OK. Standard of another transaction. Payment of $10,000 of equipment purchased on account. So, which accounts are involved? Again, accounts payable, as well as cash, is involved, similar to before. So let's take a look at those ledgers.

So accounts payable. Again, we had purchased that equipment on account. So now we look at making a full payment, for that equipment. So, if we had credited our accounts payable, before, we're paying it off, now. So debit our accounts payable, because it's a liability and it's decreased by a debit.

So now we can see that our balance, in our accounts payable, is zero. And then, for our cash, since it's an asset, and it's going down-- because we're making payment-- we credit our cash account. And there's a $10,000 balance.

Let's look at our next transaction. Withdrawal of $2,000 of cash, by owner. So which accounts are involved? We have owner's draws, as well as cash. So let's start with owner's draws.
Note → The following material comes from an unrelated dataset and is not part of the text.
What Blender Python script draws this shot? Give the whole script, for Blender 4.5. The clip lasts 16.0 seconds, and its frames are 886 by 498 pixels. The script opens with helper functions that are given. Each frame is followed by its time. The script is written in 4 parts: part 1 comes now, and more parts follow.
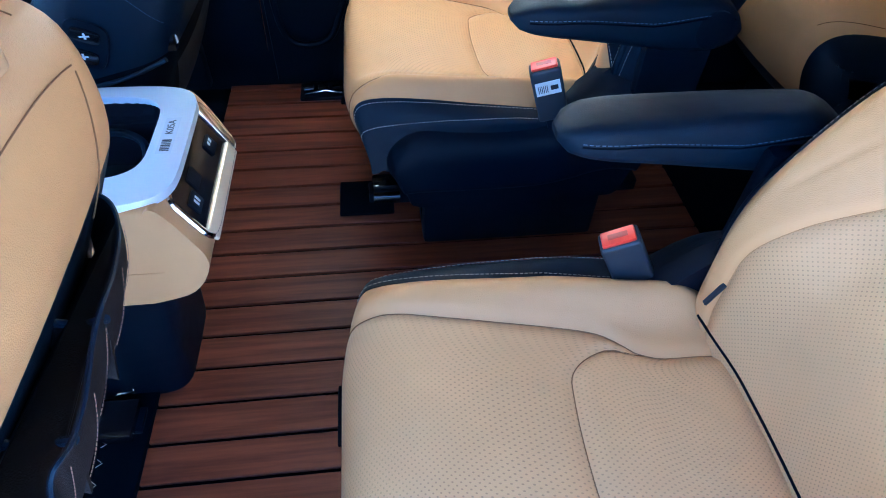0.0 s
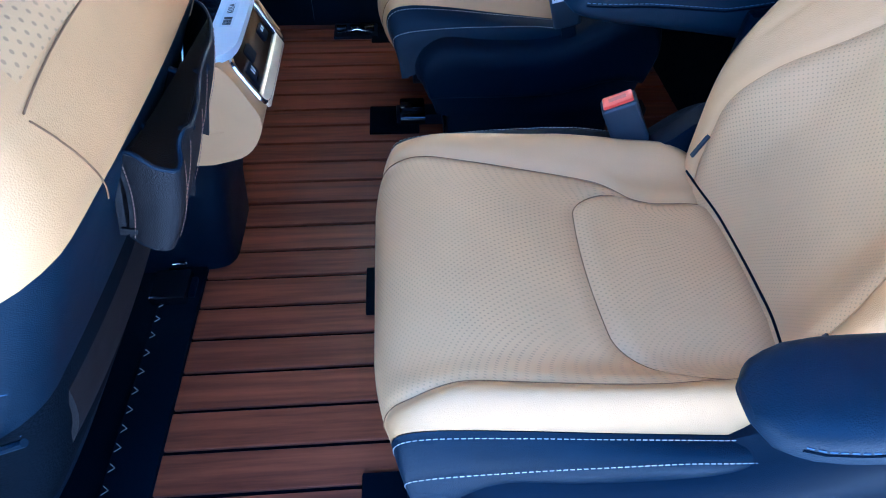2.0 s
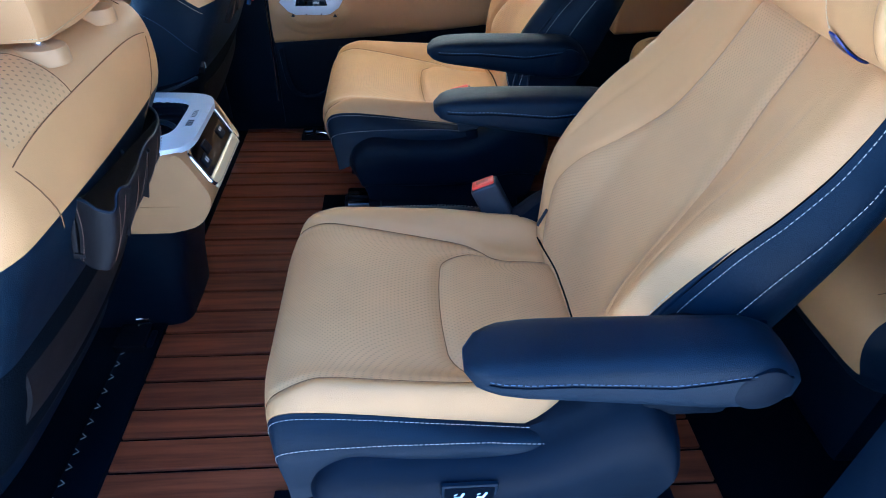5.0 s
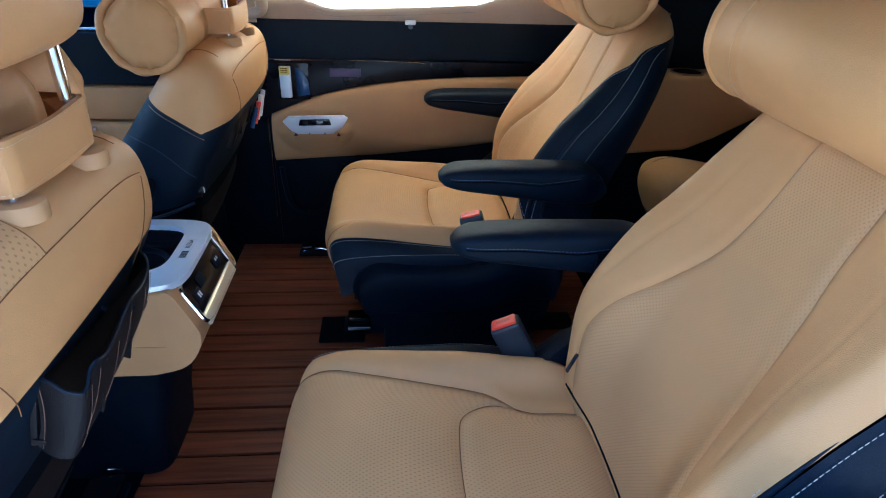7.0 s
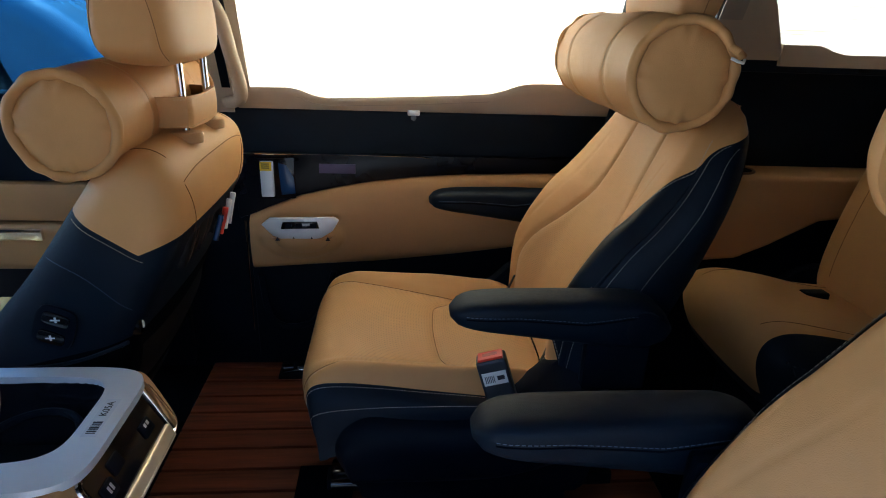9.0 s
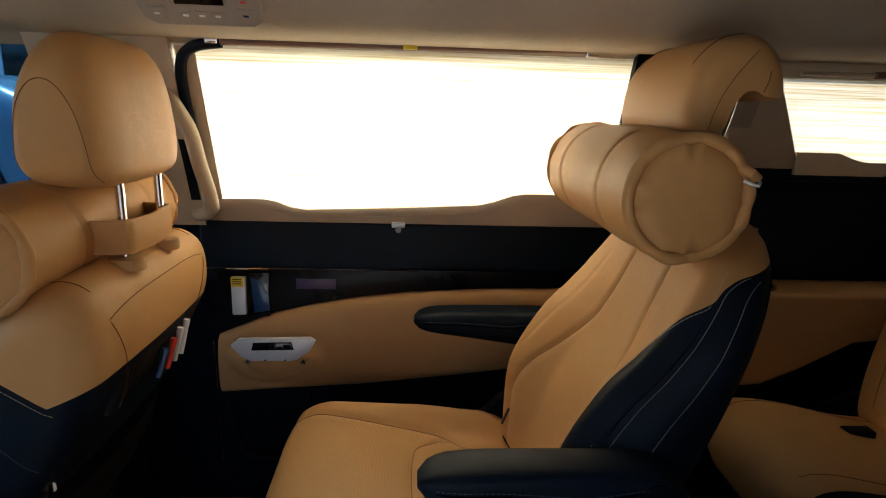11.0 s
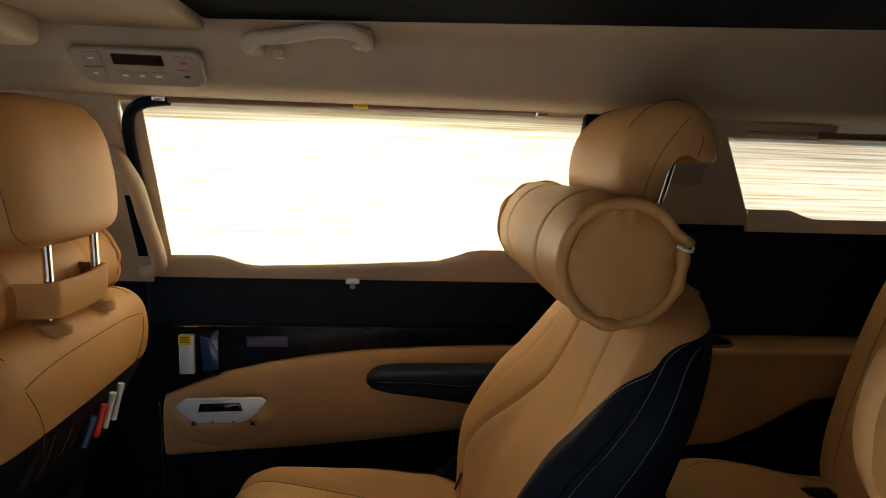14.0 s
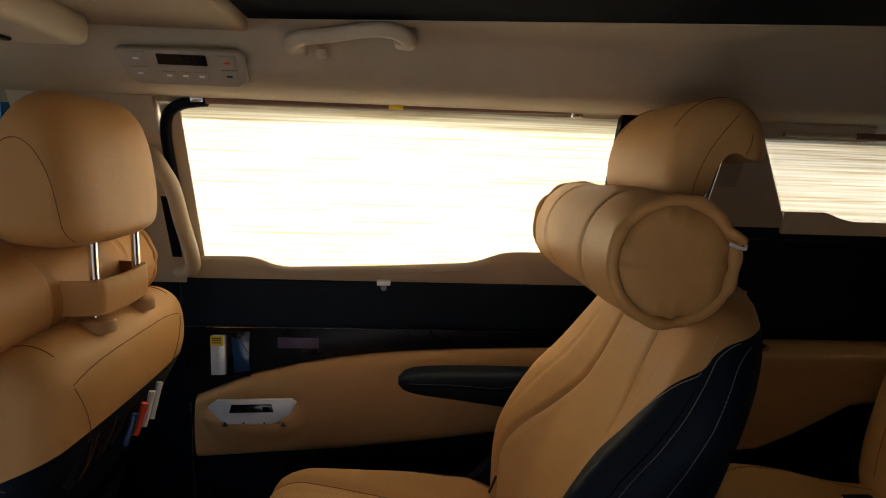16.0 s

So the owner is pulling money out of the business, so it's going to be a debit to our equity. It's decreasing our equity. So we're gonna have a $2,000 balance, in the owner draws. And now cash; cash is also going down, so it's going to be a credit, to cash, of $2,000.

Next transaction. So we're going to receive $20,000 of cash, for future services. So which accounts are involved? We have cash involved, because we're receiving cash, as well as deferred revenue. OK? So it's for future services; they have not been performed, yet. So let's take a look at that.

So we have cash. And, since cash is going up, it's an asset, and we're going to debit cash for $20,000. And then we also had deferred revenue, for services that we've received payment for but haven't performed, yet. And deferred revenue is a liability, and those are increased with credits, so we're going to put that $20,000 in our credit column, leaving a $20,000 balance in our deferred revenue.

One more transaction. Payment of $1,000 cash, for future expense. So which accounts are involved? A prepaid expense. So, since it's a future expense, we haven't incurred that expense yet, so it's a prepaid expense. And, since we're paying cash, our cash is involved.

So now we take a look at our general ledger, starting with our prepaid expense. Prepaid expense is an asset, so we're going to debit a prepaid expense for $1,000, leaving a $1,000 balance in our prepaid expense. And then we're going to look at cash. OK? So cash is an asset. And, since it's going down, because we're paying for prepaid expense, there's going to be a credit, to our cash, of $1,000, leaving a $1,000 balance, in cash.

Now, let's summarize. In a nutshell, we reviewed our general ledger. We looked at several examples involving cash, equipment, prepaid expense. We looked at accounts payable and deferred revenue. And we also looked at an example that had owners' draws.